I am absolutely exhausted from nearly 11 hours of committee and working paper work for MUN (plus almost no sleep the last two nights, also because of MUN), so I’m not going to promise a good post. However, I haven’t posted anything in ages, so it’s something.


I stand for the Pledge. I also don’t believe in it. I don’t believe in pledging my allegiance to a flag, and have reservations about pledging it to a country (ideals, sure. Give me a Pledge of Allegiance to the First Amendment, and I’d love to say it.) I also neither believe in a god nor believe “under God” to be Constitutional in any way, whatever the Court may have argued.

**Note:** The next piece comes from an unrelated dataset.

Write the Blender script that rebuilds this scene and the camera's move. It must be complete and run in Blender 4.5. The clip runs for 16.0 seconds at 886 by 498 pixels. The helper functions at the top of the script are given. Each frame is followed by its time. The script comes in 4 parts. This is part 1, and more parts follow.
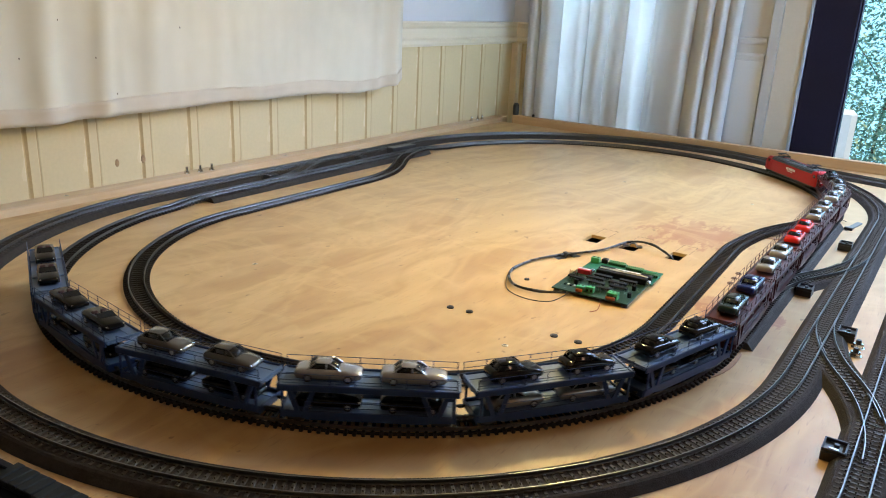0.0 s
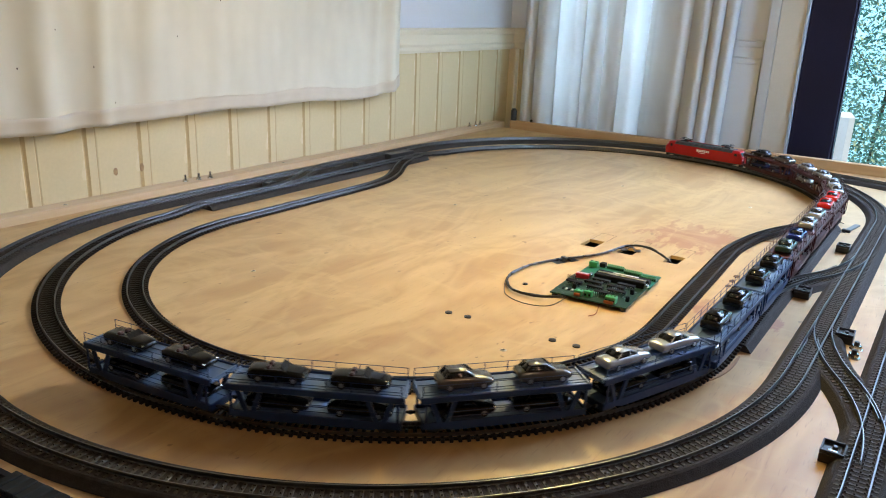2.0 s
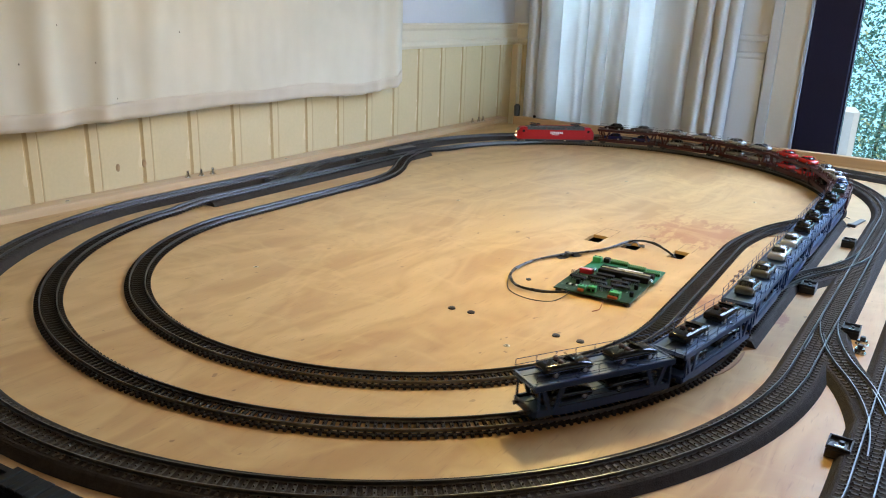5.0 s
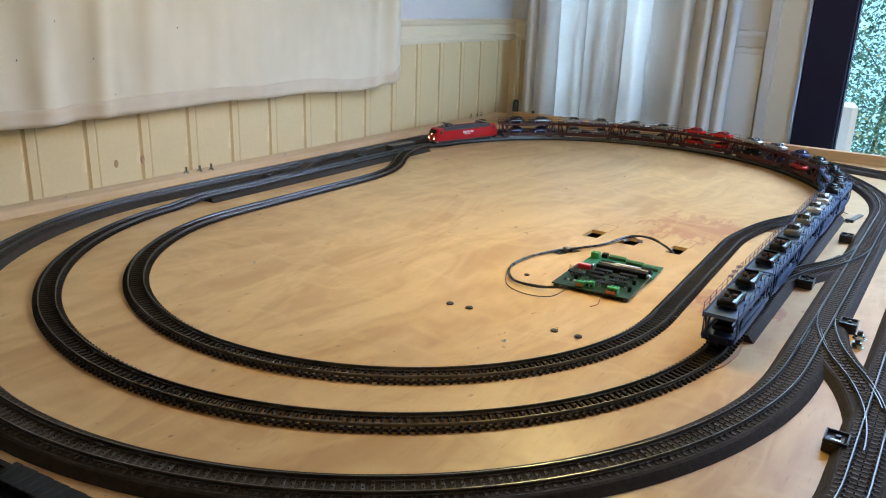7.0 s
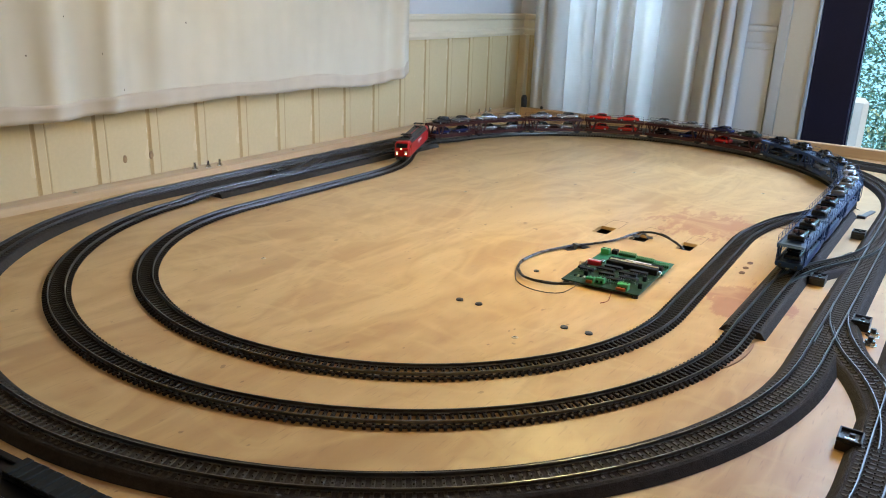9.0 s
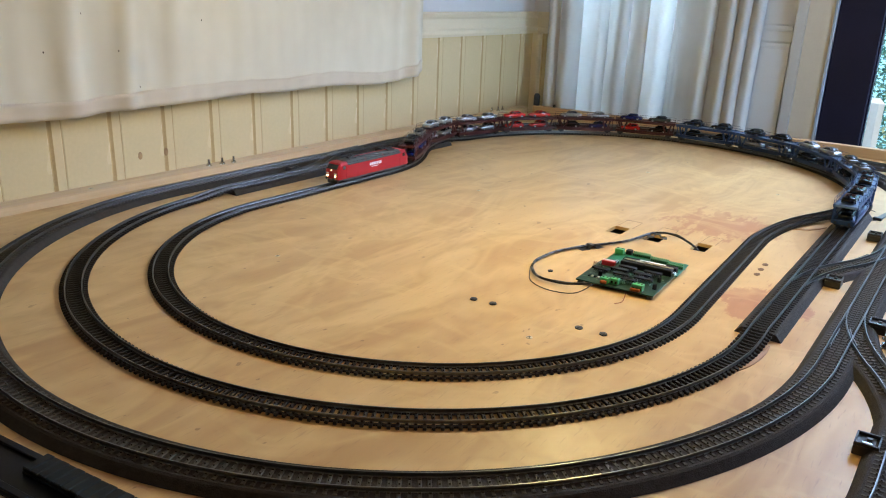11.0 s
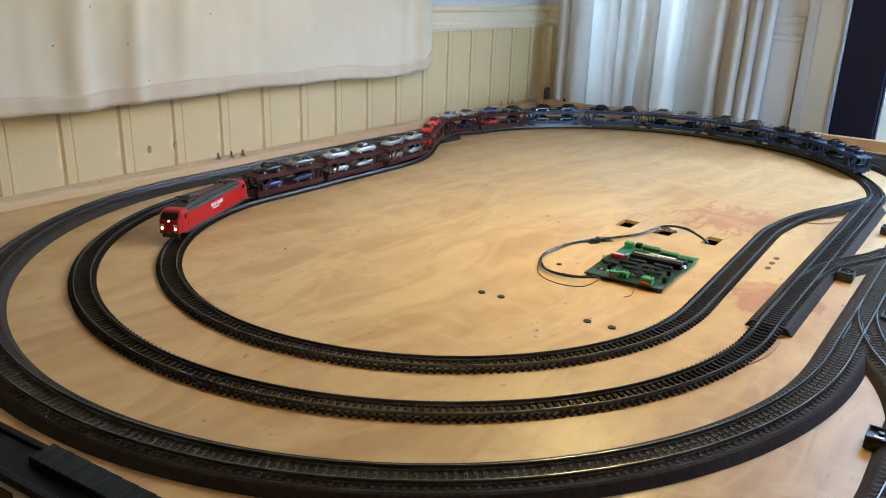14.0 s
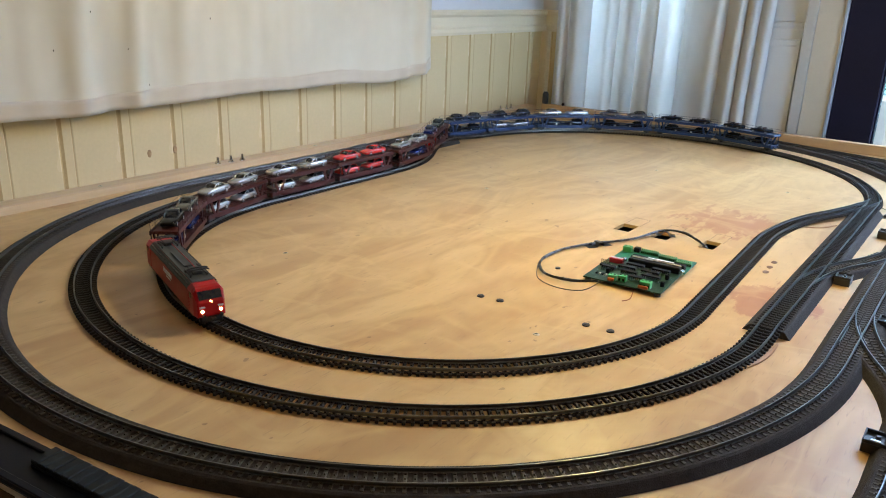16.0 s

Why, then, do I stand? Simple. It’s the same reason I think that atheists who file lawsuits over US currency are worse than ineffective in their efforts. Refusing to stand gains nothing. No real point is made by it. It’s just being obnoxious. I do not say the pledge, and by standing I avoid being noticeable or disruptive. I may be seen to passively condone the pledge in this manner, but the actual import of the pledge is so negligible that this really doesn’t matter. The same goes for “under God” on US currency.


So really, just stop wasting people’s time. Some matters where you are technically right are so minor as to be irrelevant. The pledge is one of them.